TOKYO » As the shock from the beheadings of two Japanese hostages by the Islamic State faded Tuesday, a battle to gain political advantage from their deaths began.
Prime Minister Shinzo Abe called for the unshackling of Japan’s military, while the opposition accused him of having provoked the crisis.
The political maneuvering came as the Islamic State caused new revulsion, posting a video of a captive Jordanian pilot being burned to death.
Speaking in Parliament, Abe said that he wanted to ease the tight legal restrictions currently placed on Japan’s purely defensive military to allow it to engage in what he called police actions overseas, such as freeing hostages.

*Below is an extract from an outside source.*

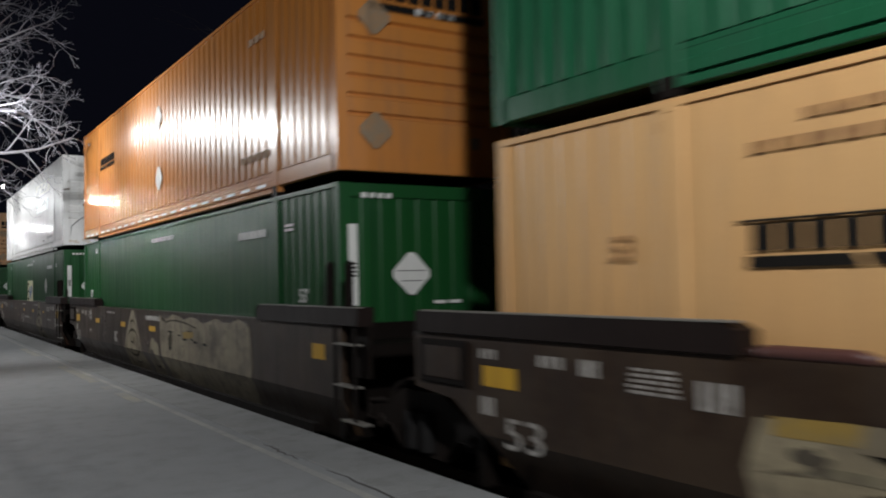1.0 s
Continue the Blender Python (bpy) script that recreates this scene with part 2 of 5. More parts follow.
SPRAY_DULL = surface("faded_dark_spray_paint", (0.035, 0.030, 0.022), fade=(0.06, 0.05, 0.036), fade_amount=0.9, rough=0.7, bump=0.1, spec=0.1, wear=(0.15, 0.13, 0.085), wear_amount=0.45, wear_scale=5.0)
SPRAY_SLATE = surface("slate_spray_paint", (0.075, 0.085, 0.095), fade=(0.05, 0.05, 0.055), grime=(0.02, 0.02, 0.02), rough=0.55, bump=0.1, wear=(0.042, 0.024, 0.017), wear_amount=0.6, wear_scale=3.0)
SPRAY_TEAL = surface("pale_teal_spray_paint", (0.135, 0.17, 0.18), fade=(0.08, 0.09, 0.10), fade_amount=0.8, grime=(0.05, 0.04, 0.04), grime_amount=0.6, rough=0.6, bump=0.1, wear=(0.042, 0.024, 0.017), wear_amount=0.8, wear_scale=3.0)
DUST = surface("pale_dust_patch", (0.15, 0.13, 0.12), fade=(0.10, 0.08, 0.07), fade_amount=0.8, grime=(0.045, 0.03, 0.025), grime_amount=0.7, rough=0.7, bump=0.15, spots=0.5, wear=(0.042, 0.024, 0.017), wear_amount=0.95, wear_scale=3.0)
RUST = surface("rust_stain", (0.10, 0.06, 0.04), fade=(0.05, 0.035, 0.03), rough=0.8, bump=0.1, wear=(0.5, 0.47, 0.42), wear_amount=0.5, wear_scale=14.0)
PALE_RUST = surface("pale_rust_bloom", (0.62, 0.55, 0.43), fade=(0.74, 0.70, 0.62), fade_amount=0.9, rough=0.6, bump=0.03, wear=(0.84, 0.83, 0.80), wear_amount=0.85, wear_scale=3.5)
RUST_WARM = surface("rust_on_orange", (0.13, 0.05, 0.02), fade=(0.08, 0.035, 0.02), rough=0.8, bump=0.1, wear=(0.52, 0.25, 0.09), wear_amount=0.95, wear_scale=8.0)
CONCRETE = surface("platform_concrete", (0.222, 0.230, 0.236), fade=(0.182, 0.188, 0.192), fade_amount=0.5, grime=(0.12, 0.115, 0.11), grime_amount=0.3, streaks=False, rough=0.85, bump=0.08, spec=0.3, spots=0.10)
COPING = surface("edge_concrete", (0.225, 0.23, 0.228), fade=(0.165, 0.168, 0.168), fade_amount=0.8, grime=(0.10, 0.095, 0.09), grime_amount=0.6, streaks=False, rough=0.85, bump=0.45, spec=0.3, spots=0.35)
LINE_PAINT = surface("worn_pale_line_paint", (0.32, 0.32, 0.29), fade=(0.24, 0.24, 0.23), fade_amount=1.0, grime=(0.2, 0.2, 0.2), grime_amount=0.8, wear=(0.20, 0.205, 0.205), wear_amount=0.9, wear_scale=1.5, streaks=False, rough=0.8, bump=0.2, spots=0.6)
YELLOW_LINE = surface("worn_yellow_line_paint", (0.29, 0.275, 0.21), fade=(0.22, 0.22, 0.20), fade_amount=1.0, grime=(0.2, 0.2, 0.2), grime_amount=0.9, wear=(0.205, 0.21, 0.21), wear_amount=1.0, wear_scale=2.0, streaks=False, rough=0.8, bump=0.2, spots=0.7)
BALLAST = surface("dark_ballast", (0.05, 0.047, 0.044), grime=(0.015, 0.014, 0.013), grime_amount=0.7, streaks=False, rough=0.95, bump=1.0, scale=0.6, spots=0.5)
GROUND = surface("dark_ground", (0.03, 0.03, 0.022), grime=(0.012, 0.012, 0.01), streaks=False, rough=0.95, bump=0.6, scale=0.3)
TIE_WOOD = surface("creosoted_timber", (0.035, 0.026, 0.02), rough=0.8, bump=0.4)
RAIL_STEEL = surface("rail_steel", (0.10, 0.07, 0.055), grime=(0.03, 0.02, 0.015), rough=0.5, metal=0.4)
BARK = surface("pale_bark", (0.225, 0.22, 0.245), fade=(0.16, 0.155, 0.175), grime=(0.09, 0.085, 0.09), rough=0.85, bump=0.6, scale=4)
FAR_BARK = surface("dark_bark", (0.085, 0.068, 0.055), rough=0.9, bump=0.3)
# near-black, so that the added woods belt stays dark against the sky
WOOD_DARK = surface("near_black_bark", (0.030, 0.026, 0.022), rough=0.9, bump=0.2, spec=0.1)
POLE_PAINT = surface("dark_bronze_pole", (0.03, 0.028, 0.025), rough=0.45)
LENS = glow("lamp_lens", (1, 0.96, 0.9), 30.0)
FAR_WHITE = glow("far_white_lamp", (1, 0.97, 0.92), 60.0)
FAR_ORANGE = glow("far_sodium_lamp", (1, 0.36, 0.06), 1.6)
FAR_DIM = glow("far_dim_lamp", (0.8, 0.85, 1.0), 6.0)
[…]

He also used the crisis to suggest that Japan might need an even bigger change to protect citizens abroad: amending Article 9 of its constitution, which forbids the use of armed force to settle disputes.

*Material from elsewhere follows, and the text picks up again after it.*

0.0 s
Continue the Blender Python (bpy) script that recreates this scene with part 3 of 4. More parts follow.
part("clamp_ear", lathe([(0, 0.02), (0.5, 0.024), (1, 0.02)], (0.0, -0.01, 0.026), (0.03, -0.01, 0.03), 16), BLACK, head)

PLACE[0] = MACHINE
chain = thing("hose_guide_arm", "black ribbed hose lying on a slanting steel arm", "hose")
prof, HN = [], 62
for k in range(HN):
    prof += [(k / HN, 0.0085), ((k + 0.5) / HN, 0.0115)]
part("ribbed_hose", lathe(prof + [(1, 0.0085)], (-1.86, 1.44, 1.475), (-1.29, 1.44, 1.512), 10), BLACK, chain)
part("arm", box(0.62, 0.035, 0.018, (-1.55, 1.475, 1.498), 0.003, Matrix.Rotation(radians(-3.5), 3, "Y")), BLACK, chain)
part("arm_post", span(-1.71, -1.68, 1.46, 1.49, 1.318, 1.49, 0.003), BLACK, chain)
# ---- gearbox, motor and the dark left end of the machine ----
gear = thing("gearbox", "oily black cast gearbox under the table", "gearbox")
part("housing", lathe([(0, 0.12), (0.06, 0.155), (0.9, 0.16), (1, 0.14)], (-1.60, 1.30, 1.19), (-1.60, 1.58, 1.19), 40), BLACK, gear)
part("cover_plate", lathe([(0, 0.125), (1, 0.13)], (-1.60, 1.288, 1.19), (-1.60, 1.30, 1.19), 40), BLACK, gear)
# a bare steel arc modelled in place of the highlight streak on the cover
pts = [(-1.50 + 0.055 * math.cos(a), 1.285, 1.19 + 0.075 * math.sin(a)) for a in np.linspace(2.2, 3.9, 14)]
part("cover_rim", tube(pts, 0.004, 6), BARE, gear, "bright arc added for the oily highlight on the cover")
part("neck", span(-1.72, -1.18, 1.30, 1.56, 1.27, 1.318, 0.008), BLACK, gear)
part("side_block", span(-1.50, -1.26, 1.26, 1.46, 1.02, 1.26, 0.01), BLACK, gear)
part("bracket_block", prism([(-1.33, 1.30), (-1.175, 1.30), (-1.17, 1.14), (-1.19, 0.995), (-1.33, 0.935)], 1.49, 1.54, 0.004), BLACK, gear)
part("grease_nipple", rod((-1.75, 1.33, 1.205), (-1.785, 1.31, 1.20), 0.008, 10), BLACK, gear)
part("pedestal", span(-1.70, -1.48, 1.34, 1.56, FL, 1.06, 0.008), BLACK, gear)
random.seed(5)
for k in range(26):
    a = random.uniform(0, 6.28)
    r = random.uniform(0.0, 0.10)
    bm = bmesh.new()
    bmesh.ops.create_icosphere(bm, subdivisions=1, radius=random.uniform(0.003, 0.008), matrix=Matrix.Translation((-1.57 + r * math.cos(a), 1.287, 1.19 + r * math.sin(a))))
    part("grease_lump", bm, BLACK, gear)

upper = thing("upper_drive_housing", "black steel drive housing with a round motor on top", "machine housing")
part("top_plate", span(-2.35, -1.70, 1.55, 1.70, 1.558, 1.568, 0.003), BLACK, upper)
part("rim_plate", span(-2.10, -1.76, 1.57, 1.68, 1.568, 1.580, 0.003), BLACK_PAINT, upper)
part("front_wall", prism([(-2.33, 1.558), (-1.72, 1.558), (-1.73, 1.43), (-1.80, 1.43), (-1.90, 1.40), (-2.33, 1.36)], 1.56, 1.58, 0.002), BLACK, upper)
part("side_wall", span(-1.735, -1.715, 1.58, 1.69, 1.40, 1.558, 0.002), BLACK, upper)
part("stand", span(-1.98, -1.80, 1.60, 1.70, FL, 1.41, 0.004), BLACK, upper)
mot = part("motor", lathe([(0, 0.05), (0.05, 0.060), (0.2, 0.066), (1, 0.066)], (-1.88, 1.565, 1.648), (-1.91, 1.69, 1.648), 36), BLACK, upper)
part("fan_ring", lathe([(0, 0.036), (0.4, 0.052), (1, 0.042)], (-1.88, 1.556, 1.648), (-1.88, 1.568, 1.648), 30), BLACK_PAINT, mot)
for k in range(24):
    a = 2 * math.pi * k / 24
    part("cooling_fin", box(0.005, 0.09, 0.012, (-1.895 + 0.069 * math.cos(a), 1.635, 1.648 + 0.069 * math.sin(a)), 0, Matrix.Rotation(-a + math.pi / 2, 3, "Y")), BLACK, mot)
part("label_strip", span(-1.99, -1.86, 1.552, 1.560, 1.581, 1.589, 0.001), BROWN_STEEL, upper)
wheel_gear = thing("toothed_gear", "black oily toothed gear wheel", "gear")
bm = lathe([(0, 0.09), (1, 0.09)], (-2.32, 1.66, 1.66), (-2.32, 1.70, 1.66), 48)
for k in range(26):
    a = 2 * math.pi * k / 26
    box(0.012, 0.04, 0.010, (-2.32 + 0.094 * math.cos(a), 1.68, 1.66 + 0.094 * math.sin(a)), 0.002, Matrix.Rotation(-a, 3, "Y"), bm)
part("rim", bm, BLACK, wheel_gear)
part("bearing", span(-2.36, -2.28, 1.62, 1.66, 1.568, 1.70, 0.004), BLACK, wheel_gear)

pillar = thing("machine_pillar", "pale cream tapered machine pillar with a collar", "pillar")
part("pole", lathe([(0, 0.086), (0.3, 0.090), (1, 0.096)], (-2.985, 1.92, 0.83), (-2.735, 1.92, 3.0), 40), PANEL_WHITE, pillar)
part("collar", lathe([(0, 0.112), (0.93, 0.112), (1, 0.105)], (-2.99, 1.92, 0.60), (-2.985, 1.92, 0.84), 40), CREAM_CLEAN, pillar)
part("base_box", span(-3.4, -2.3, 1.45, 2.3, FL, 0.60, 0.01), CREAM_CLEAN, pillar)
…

"We should consider revision in order to fulfill our duty of protecting the lives and property of our citizens," Abe told an upper house budget committee hearing. It was one of the clearest expressions of a desire to change the constitution that Abe has made since becoming prime minister two years ago.
The constitution was written by U.S. occupiers after World War II to prevent Japan from ever again following its wartime path of militarist expansion. Before becoming prime minister, Abe was a leading voice in calling for rewriting the constitution to allow Japan a bigger role in global affairs; since taking office, however, he has toned down his comments, apparently out of concern the public may not support so big a change.
Abe’s voicing of support for constitutional revision is one example of how the deadly end of the 12-day hostage crisis has led liberals and conservatives alike to stake out clearly opposing positions in a suddenly pitched battle to woo Japanese voters, still numb from the beheadings of their countrymen.
The reinvigorated political debate has heated up just two days after the release of a video showing the execution of Kenji Goto, 47, a veteran journalist who has been widely eulogized here. A photo showing the decapitated body of the other hostage, Haruna Yukawa, 42, was posted online a week earlier.
The killings have left Japan feeling a lot less secure, especially after the video showing Goto’s execution threatened Japan with "carnage wherever your people are found."
On Tuesday, the top government spokesman, Chief Cabinet Secretary Yoshihide Suga, called for stronger efforts to protect against terrorist attacks, such as stepping up security at airports, train stations and the U.S. Embassy and military bases in Japan. He also called for preparing robust countermeasures to ensure the safety of the 2020 Olympics to be held in Tokyo.
"The threat of terrorism has become more realistic for our country," Suga told reporters.
While Japan had drawn together to hope for the safe release of the hostages, that unity crumbled after the news of Goto’s death. In Parliament on Tuesday, the opposition pressed Abe on why he had offered $200 million in humanitarian aid to nations battling the Islamic State when the government knew the two had been captured. Critics pointed out that this was the same sum demanded as ransom by the Islamic State, which criticized Japan for supporting nations aligned against it.
This has led to accusations that Abe caused the crisis by needlessly provoking the militant group, which controls large parts of Syria and Iraq. During one heated exchange, a Communist Party lawmaker, Akira Koike, suggested that Abe bore at least some responsibility for the men’s deaths.
"Didn’t you consider that this could be dangerous to the detained Japanese?" Koike asked.
Abe responded, "While we need to avoid gratuitous provocations, there is no need to be excessively attentive to terrorists."
He added, "Your question makes it sound like we cannot criticize terrorists."
For their part, conservatives like Abe have used the killings to pursue their long-held goal of lifting restraints on Japan’s military, the Self-Defense Forces. On Tuesday, they argued that the country needed to acquire a viable military option that could strengthen its hand in future hostage situations.
Speaking in Parliament, Abe said he would pursue new legislation to allow the use of Japan’s armed forces to rescue Japanese abroad if certain conditions were met, such as the consent of the nation where hostages were held. He also said he wanted to bolster Japan’s intelligence capabilities by stationing more military attaches at its embassies abroad.
However, it is unclear how realistic these efforts are. While Japan did create a 600-member special operations unit in 2004, experts have expressed doubts about whether the nation could undertake such a rescue operation, citing such shortcomings as inexperience and limited intelligence-gathering capabilities.